Three students from ENG337 digitized a collection of letters (H6) from Charles Dickens to his friend Clarkson Stanfield, written in 1845 from Devonshire Terrace, London. 1 Devonshire Terrace, an address near Regent’s Park, in London, was Dickens’s residence from 1839-1851.
Dickens and Stanfield, a prominent London painter of maritime scenes, were close friends. Dickens was apparently one of the last people Stanfield saw on his death day in 1867, and was the author of his obituary. UiB has a copy of this draft, which is digitized in the next section of this exhibit.
The letters are jovial in tone – in the first, dated 26 October 1845, Dickens writes to Stanfield to ask him to be ready to play in an amateur theatrical play called “Every Man in His Humours” – Prince Albert was keen to see the play, in which Dickens played the role Bobadil. He signs the letter “Bob”, as a tongue in cheek reference. “My dear Stanny”, he writes, “Here is the devil to pay. Prince Albert has written to say that he dies to see the amateur performance!”

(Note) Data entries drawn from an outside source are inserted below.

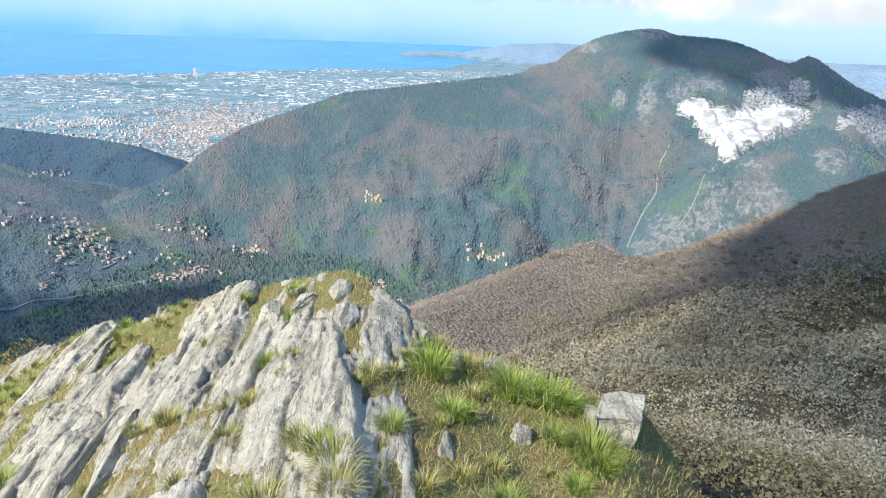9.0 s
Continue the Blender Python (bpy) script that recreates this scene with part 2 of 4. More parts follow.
def crown_material(name, brown, dark, green, sheen=0.18):
    """Tree crowns of a wood."""
    k = Mat(name, 0.95, 0.1)
    haze_sheen(k, sheen)
    one = k.island()
    c = wood_tones(k, brown, dark, green)
    c = k.mix(k.step(one, 0.5, 1.0, 0.0, 0.35), c, k.mix(0.5, c, (0.32, 0.34, 0.3)))
    c = k.mix(k.step(one, 0.0, 0.4, 0.3, 0.0), c, k.mix(0.8, c, (0.03, 0.05, 0.05)))
    return k.colour(k.mix(k.step(k.noise(2.2, 3, 0.7), 0.35, 0.65, 0.25, 0.0), c, k.mix(0.6, c, (0.03, 0.035, 0.04))))


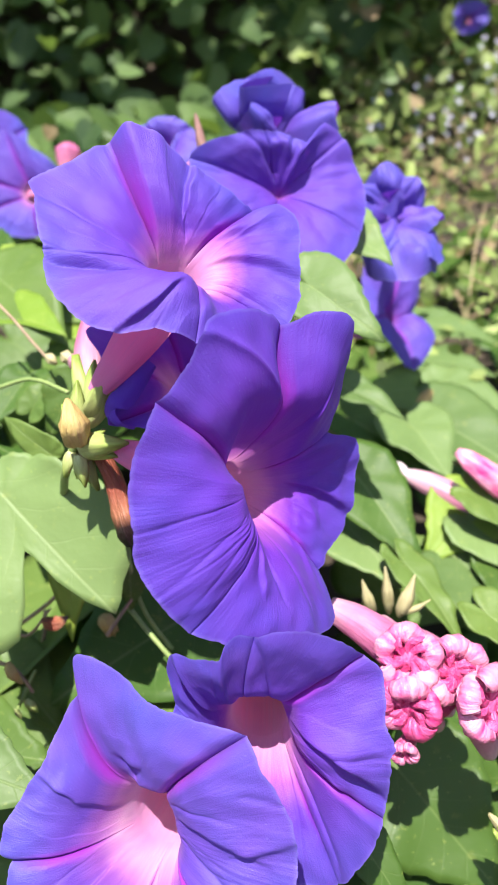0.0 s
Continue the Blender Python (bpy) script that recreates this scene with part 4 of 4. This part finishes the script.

The second two letters relate to Stanfield’s work illustrating one of Dickens’s short Christmas stories, “The Cricket on the Hearth”. Stanfield usually did not do work for his friends, but for Dickens he made an exception. In addition to illustrating this short work, Stanfield also designed scenery for Dickens’s amateur theatricals. These letters reveal a little of the illustration process: Dickens writes to Stanfield, “I have no doubt [the drawings] can be easily copied on the blocks, and I will send them down to Bradbury’s directly.” This refers to transferring the drawings onto the blocks that would eventually become the wood blocks that would go into the printing press with the rest of “Cricket”. Later, Dickens promises Stanfield that he’ll “insert a full-sized Blue Bottle in the ear of the printer” for running late.